J’ai trouvé cet aspect vraiment fascinant à suivre puisqu’elle fait écho au traitement de l’information de nos jours qui voit chaque journaux, chaînes infos, etc lutter pour être le plus rapide dans la communication de X ou Y affaire sans pour autant toujours vérifier s’il ne s’agit pas de “fake news”. Il y a aussi une part de réflexion sur notre curiosité qui nous pousse à regarder en béatitude les informations tragiques, et puis passer à autre chose sans sourciller. Donato Carrisi pousse non seulement son lectorat à se poser des questions sur la vérité même mise en avant dans les infos mais aussi face à l’influence que peut avoir une information sur nous en tant que “simple spectateur”. 

Le personnage de Vogel du haut de son apparence de « monsieur-je-sais-tout » dérange et charme à la fois.

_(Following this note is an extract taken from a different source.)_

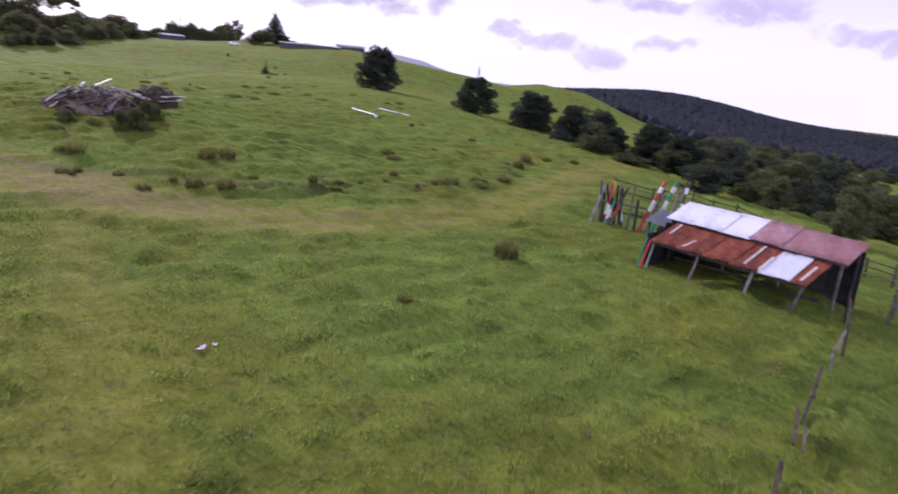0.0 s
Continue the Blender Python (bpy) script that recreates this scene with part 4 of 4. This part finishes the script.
def mast(x, y, base, h):
    m = thing("lattice_mast", pose(x, y, base), "slender steel lattice mast on the far ridge", "mast")
    for k in range(3):
        an = 2.094 * k
        part("leg", beam((2.0 * math.cos(an), 2.0 * math.sin(an), -3), (0.4 * math.cos(an), 0.4 * math.sin(an), h), 0.5, sides=5), STEEL, m)
    for j in range(9):
        t = j / 9
        r = 2.0 - 1.6 * t
        for k in range(3):
            a0, a1 = 2.094 * k, 2.094 * (k + 1)
            part("brace", beam((r * math.cos(a0), r * math.sin(a0), h * t), (r * math.cos(a1), r * math.sin(a1), h * (t + 0.1)), 0.3, sides=4), STEEL, m)


mast(541, 621, float(relief(541, 621)), 22)


# ------------------------------------------------------------------ forest on the far hill
def far_forest():
    rng3 = np.random.RandomState(9)
    V, Fc, base = [], [], 0
    n = 34000
    a = rng3.uniform(-380, 900, n)
    c = rng3.uniform(-570, 100, n)
    X = 760 + a * 0.5 + c * 0.866
    Y = 330 - a * 0.866 + c * 0.5
    kept = (X + 48) * 0.719 - (Y + 59) * 0.695 > 0
    kept &= 0.9 * X - 0.44 * Y - 8 > 180
    X, Y = X[kept], Y[kept]
    Z = relief(X, Y)
    for x, y, z in zip(X, Y, Z):
        h, r, k = rng3.uniform(4.5, 6.6), rng3.uniform(2.6, 4.2), 4
        ph = rng3.uniform(0, 6.28)
        for lev, f in ((0.0, 0.9), (0.62, 0.85)):
            for i in range(k):
                an = ph + 6.2832 * i / k
                q = r * f * rng3.uniform(0.75, 1.2)
                V.append((x + q * math.cos(an), y + q * math.sin(an), z - 1 + h * lev * rng3.uniform(0.9, 1.1)))
        V.append((x, y, z + h))
        for i in range(k):
            Fc.append((base + i, base + (i + 1) % k, base + k + (i + 1) % k, base + k + i))
            Fc.append((base + k + i, base + k + (i + 1) % k, base + 2 * k))
        base += 2 * k + 1
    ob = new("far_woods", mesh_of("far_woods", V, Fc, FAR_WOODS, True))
    tagged(ob, "dark dense forest over the far hillside", "forest", kind="stuff")


far_forest()


def far_ridge():
    """Range beyond the crest; its haze is painted into the colour."""
    V, Fc = [], []
    n = 90
    for i in range(n):
        az = radians(14 + 36 * i / (n - 1))
        t = i / (n - 1)
        fall = float(sstep((math.degrees(az) - 34) / 8))
        top = -4 + 8 * float(vnoise(i / 9.0, 2.0)) + 4 * float(vnoise(i / 2.3, 7.0)) - 70 * fall
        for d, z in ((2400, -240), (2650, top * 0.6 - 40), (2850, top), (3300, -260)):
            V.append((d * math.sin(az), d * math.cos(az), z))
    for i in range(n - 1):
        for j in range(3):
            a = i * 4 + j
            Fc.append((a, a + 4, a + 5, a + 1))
    tagged(new("backdrop", mesh_of("backdrop", V, Fc, HAZE, True)), "range of hills on the horizon with blue-grey haze in its colour", "hills", kind="structure")


far_ridge()


# ------------------------------------------------------------------ rushes, tufts, stones
def rush_mesh(seed, blades, mat):
    """An upright clump of rushes, about 1 m high and 1.1 m across."""
    rng4 = np.random.RandomState(seed)
    V, Fc = [], []
    for k in range(blades):
        an, rr = rng4.uniform(0, 6.28), 0.42 * math.sqrt(rng4.rand())
        b = np.array([rr * math.cos(an), rr * math.sin(an), -0.06])
        an2 = an + rng4.normal() * 0.7
        ln, out = rng4.uniform(0.55, 1.05) * (1 - 0.5 * (rr / 0.42) ** 2), rng4.uniform(0.04, 0.30)
        d = np.array([math.cos(an2) * out, math.sin(an2) * out, ln])
        s = np.array([-math.sin(an2), math.cos(an2), 0]) * rng4.uniform(0.012, 0.024)
        m = b + d * (0.5, 0.5, 0.62)
        i = len(V)
        V += [b - s, b + s, m + s * 0.8, m - s * 0.8, b + d]
        Fc += [(i, i + 1, i + 2, i + 3), (i + 3, i + 2, i + 4)]
    return mesh_of("rush_tussock", V, Fc, mat)


RUSHES = [rush_mesh(50 + k, 190, RUSH if k < 3 else RUSH_GREEN) for k in range(6)]
rush_count = 0


def rush(x, y, w, h):
    """A clump w metres across and h metres high; grazed lower further up the pasture."""
    h *= 0.62 if 30 < y < 100 else 1.0
    global rush_count
    if rush_count >= 299:
        return
    rush_count += 1
    ob = new("rush_tussock", RUSHES[(rush_count % 3) + (3 if y > 30 else 0)])
    ob.matrix_world = pose(x, y, height(x, y), 0, 0, rng.uniform(0, 360)) @ Matrix.Diagonal((w / 1.1, w / 1.1, h, 1))
    tagged(ob, "brown-green rush tussock standing in the pasture", "rush tussock", "rush tussocks")


# low bushes that grow round the timber heap
for x, y, w, h in ((-34.4, -10.5, 2.0, 1.75), (-35.4, -10.9, 1.7, 1.45), (-33.0, -7.9, 1.9, 1.6), (-32.1, -7.4, 1.5, 1.3), (-33.8, -9.2, 1.4, 1.1), (-38.0, -8.7, 1.5, 0.8)):
    tree("bush", "shrub", 0, x, y, height(x, y) + h, w, SCRUB, "low olive-green bush beside the timber heap", "bush", "heap bushes")
# clumps of the near paddock: place, width and height
NEAR_RUSH = [
    (-39.4, -17.0, 1.5, 0.8), (-40.0, -16.6, 0.8, 0.55), (-32.6, -18.2, 1.2, 0.8), (-31.4, -18.3, 1.2, 0.75), (-35.5, -24.3, 1.1, 0.8), (-34.2, -25.0, 1.1, 0.65), (-27.4, -38.4, 1.35, 0.95),
    (-34.3, -40.9, 0.7, 0.35), (-16.4, -13.0, 1.4, 0.5), (-29.0, -24.4, 0.6, 0.7), (-19.9, -24.4, 1.5, 1.0), (-18.7, -23.9, 1.3, 0.95), (-22.8, -25.8, 0.7, 0.55), (-17.2, -24.7, 0.9, 0.7),
    (-15.3, -22.4, 1.2, 0.7), (-12.9, -22.6, 1.3, 0.5),
]
HEAP_RUSH = [(-34.0, -11.2, 1.3, 0.8), (-35.5, -11.4, 1.2, 0.7), (-32.6, -8.4, 1.2, 0.7), (-37.9, -8.8, 1.2, 0.55), (-39.0, -11.2, 1.0, 0.4), (-36.7, -9.2, 1.4, 0.8), (-38.4, -9.4, 0.9, 0.6), (-34.1, -6.6, 0.9, 0.8)]
YARD_RUSH = [(-19.4, -40.6, 1.2, 0.5), (-18.2, -39.6, 1.3, 0.6), (-17.3, -38.9, 1.1, 0.5), (-20.4, -41.2, 0.9, 0.4), (-18.9, -41.0, 1.2, 0.6), (-16.6, -38.0, 1.0, 0.5), (-17.8, -40.6, 1.3, 0.5)]
BANK_RUSH = [(-1.2, -13.0, 1.2, 1.2), (-0.3, -12.2, 1.1, 1.1), (-5.3, -16.3, 1.1, 0.9), (3.9, -10.8, 1.2, 0.7), (7.2, -11.5, 1.2, 0.7), (-6.3, -16.0, 0.7, 0.5), (-17.0, -14.8, 1.5, 0.6), (-25.0, -12.4, 0.9, 0.35), (-27.9, -4.6, 0.8, 0.3)]
FIELD_RUSH = [
    (-13.8, 58.0, 2.2, 0.9), (-11.1, 57.5, 1.7, 0.75), (3.1, 60.0, 1.8, 0.85), (5.9, 59.5, 1.8, 0.9), (11.2, 62.3, 1.5, 1.2), (9.5, 49.6, 2.0, 0.9), (-5.2, 38.6, 1.5, 0.5), (3.3, 0.0, 1.2, 0.4),
    (2.0, 9.5, 0.7, 0.55), (-12.6, 7.4, 1.2, 0.4), (-19.1, 21.3, 1.2, 0.45), (-15.4, 45.3, 2.4, 0.95), (-11.5, 46.5, 1.6, 1.0), (-8.1, 37.9, 2.6, 1.15), (-5.8, 35.5, 1.4, 1.05), (24.7, 76.0, 2.0, 0.9),
]
EAST_RUSH = [
    (7.2, 40.5, 2.4, 0.95), (2.6, 47.7, 2.4, 0.95), (7.8, 48.5, 1.7, 0.7), (13.7, 65.3, 1.9, 0.8), (14.1, 72.0, 1.6, 0.75), (15.8, 55.5, 1.8, 0.7), (-24.3, 55.7, 1.5, 0.75), (-28.3, 52.7, 1.5, 0.65),
    (-0.6, 47.4, 1.8, 0.6), (18.6, 35.9, 1.8, 0.95), (20.2, 42.1, 1.4, 0.65), (14.1, 33.3, 2.2, 0.75), (22.5, 56.8, 2.2, 0.9), (24.6, 44.9, 1.8, 0.75), (-22.6, 68.2, 1.3, 1.1),
]
CREST_RUSH = [(29.2, 107.3, 1.2, 0.9), (62.5, 174.1, 1.4, 0.95), (52.8, 191.1, 1.4, 1.2), (59.1, 159.4, 1.3, 1.0), (53.5, 157.0, 1.4, 1.1), (54.6, 156.2, 1.2, 0.8), (50.0, 156.4, 1.4, 1.0)]
for x, y, w, h in NEAR_RUSH + HEAP_RUSH + YARD_RUSH + BANK_RUSH + FIELD_RUSH + EAST_RUSH + CREST_RUSH:
    rush(x, y, w, h)
for (x0, y0), (x1, y1) in zip(BANK, BANK[1:]):
    for k in range(5):
        t = rng.rand()
        rush(x0 + (x1 - x0) * t + rng.normal() * 0.7, y0 + (y1 - y0) * t + rng.normal() * 0.9, rng.uniform(0.35, 1.0), rng.uniform(0.15, 0.45))
for s in STRIPS:
    for (x0, y0), (x1, y1) in zip(s, s[1:]):
        for k in range(int(math.hypot(x1 - x0, y1 - y0) / 11) + 1):
            t = rng.rand()
            x, y = x0 + (x1 - x0) * t + rng.normal() * 1.2, y0 + (y1 - y0) * t + rng.normal() * 1.4
            if y > 80:
                continue
            for j in range(rng.randint(1, 3)):
                rush(x + rng.normal() * 1.6, y + rng.normal() * 0.9, rng.uniform(0.6, 1.1), rng.uniform(0.35, 0.7))
for k in range(10):
    x, y = rng.uniform(-16, 30), rng.uniform(40, 84)
    if rank_growth(x, y) < 0.6:
        rush(x, y, rng.uniform(0.6, 1.5), rng.uniform(0.3, 0.8))
tree("shrub", "shrub", 1, 51.3, 157.7, float(relief(51.3, 157.7)) + 2.6, 2.8, SCRUB, "dark ragged shrub standing alone in the pasture", "shrub")
tree("sapling", "sapling", 1, 52.2, 159.0, float(relief(52.2, 159.0)) + 4.9, 4.0, SCRUB, "slender ragged sapling with sparse leaves in the pasture", "sapling")


def stone(x, y, r, seed):
    bm = bmesh.new()
    bmesh.ops.create_icosphere(bm, subdivisions=2, radius=r)
    for v in bm.verts:
        v.co *= 1 + 0.35 * noise.noise(v.co * (1.6 / r) + Vector((seed, 0, 0)))
        v.co.z *= 0.6
    ob = part("stone", bm, STONE)
    ob.matrix_world = pose(x, y, height(x, y) + r * 0.15, 0, 0, seed * 40)
    tagged(ob, "pale brown field stone half sunk in the grass", "stone", "field stones")


for k, (x, y, r) in enumerate([(-21.7, -24.5, 0.2), (-32.6, -24.3, 0.2), (-21.2, -24.2, 0.16), (-28.7, -24.6, 0.15), (21.4, 33.4, 0.4)]):
    stone(x, y, r, k + 1)


def grass_tufts():
    """Blades over the pasture that the path crosses."""
    rng5 = np.random.RandomState(31)
    n, near = 660000, 470000
    x = np.concatenate([rng5.uniform(-58, -4, near) + rng5.normal(0, 2.5, near), rng5.normal(-2, 30, n - near)])
    y = np.concatenate([-58 + 76 * rng5.rand(near) ** 1.25 + rng5.normal(0, 2.5, near), rng5.normal(45, 48, n - near)])
    keep = (vnoise(x / 2.6, y / 1.9) + 0.5 * vnoise(x / 1.1 + 9, y / 0.8) > 0.2) & (track_wear(x, y) < rng5.uniform(0.1, 0.6, n))
    x, y = x[keep], y[keep]
    # ranker clumps
    c, per = 2600, 70
    cx = np.concatenate([rng5.uniform(-56, 0, 1700), rng5.normal(0, 28, c - 1700)])
    cy = np.concatenate([rng5.uniform(-58, 20, 1700), rng5.normal(60, 50, c - 1700)])
    cs = rng5.uniform(0.3, 1.0, c) * np.where(cy > 20, 1.6, 1.0)
    kx = (cx[:, None] + rng5.normal(size=(c, per)) * cs[:, None] * 0.5).ravel()
    ky = (cy[:, None] + rng5.normal(size=(c, per)) * cs[:, None] * 0.3).ravel()
    free = track_wear(kx, ky) < 0.3
    tall = np.concatenate([np.ones(len(x)), np.repeat(1 + 0.7 * cs, per)[free]])
    x, y = np.concatenate([x, kx[free]]), np.concatenate([y, ky[free]])
    z = relief(x, y) + hummocks(x, y)
    m = len(x)
    an = rng5.uniform(0, 6.28, m)
    h = rng5.uniform(0.03, 0.11, m) * tall
    w = np.where(y < 10, rng5.uniform(0.012, 0.032, m), rng5.uniform(0.025, 0.06, m))
    lx, ly = rng5.normal(size=m) * 0.10, rng5.normal(size=m) * 0.10
    v = np.empty((m, 3, 3))
    v[:, 0] = np.stack([x - np.cos(an) * w, y - np.sin(an) * w, z - 0.03], -1)
    v[:, 1] = np.stack([x + np.cos(an) * w, y + np.sin(an) * w, z - 0.03], -1)
    v[:, 2] = np.stack([x + lx, y + ly, z + h], -1)
    me = bpy.data.meshes.new("grass")
    me.vertices.add(m * 3)
    me.vertices.foreach_set("co", v.ravel())
    me.loops.add(m * 3)
    me.loops.foreach_set("vertex_index", np.arange(m * 3))
    me.polygons.add(m)
    me.polygons.foreach_set("loop_start", np.arange(0, m * 3, 3))
    me.update(calc_edges=True)
    me.materials.append(BLADE)
    tagged(new("grass", me), "lush uneven pasture grass tufts", "grass", kind="stuff")


grass_tufts()


def scrap(x, y):
    """A torn, folded piece of pale sheeting."""
    rg = random.Random(3)
    sc = thing("scrap", pose(x, y, height(x, y) + 0.02, 0, 0, 30), "small torn scrap of pale and orange sheeting on the grass", "litter")
    for k in range(5):
        bm = bmesh.new()
        v = [bm.verts.new((i * 0.14 + rg.uniform(-0.04, 0.04), j * 0.16 + rg.uniform(-0.04, 0.04), abs(rg.gauss(0, 0.07)))) for j in range(3) for i in range(3)]
        for j in range(2):
            for i in range(2):
                bm.faces.new((v[j * 3 + i], v[j * 3 + i + 1], v[j * 3 + i + 4], v[j * 3 + i + 3]))
        ex = bmesh.ops.extrude_face_region(bm, geom=list(bm.faces))
        for q in ex["geom"]:
            if isinstance(q, bmesh.types.BMVert):
                q.co.z += 0.012
        ob = part("flap", bm, TUBE if k % 2 == 0 else RUST, sc)
        ob.matrix_basis = pose(0.13 * k, 0.05 * (k % 2), 0.03, 0, 0, 50 * k) @ Matrix.Diagonal((0.42, 0.42, 0.6, 1))


scrap(-41.6, -41.9)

Son culot et sa soif de reconnaissance contrastent avec la vraie nature d’un enquêteur qui se doit de retrouver le véritable coupable, et surtout retrouver le disparu. D’autres personnages viennent s’ajouter à l’intrigue, notamment la famille Martini, fraîchement débarquée dans le village qui entre aussi dans la psychose affectant le village tout entier. Comme je l’ai dit plus haut, ici, le style de l’auteur est différent et rend le livre plus facile d’accès aux lecteurs qui se sentiraient peut-être un peu trop perdus dans ses romans précédents. Néanmoins, ce n’est pas pour autant que l’on s’y ennuie, au contraire. Le texte est riche et fait la part belle au côté sombre que l’on aime retrouver dans les thrillers. La construction est propre et savoureuse, même si elle souffre d’un manque de rythme en début de roman.

La télévision avait cet effet-là. Comme si les mots et les gestes prenaient une consistance nouvelle.
Autrefois, elle se contentait de reproduire la réalité, maintenant, c’était le contraire. Elle la rendait tangible, consistante.

En conclusion, j’ai adoré retrouver cet auteur pour cette deuxième lecture, dont la maîtrise de l’écriture se déguste. Un roman noir dressant une fresque des médias, du manque de recul mais aussi du matraquage pervers. Si vous n’avez pas encore découvert Donato Carrisi, laissez-vous happer par la psychose de La fille dans le brouillard.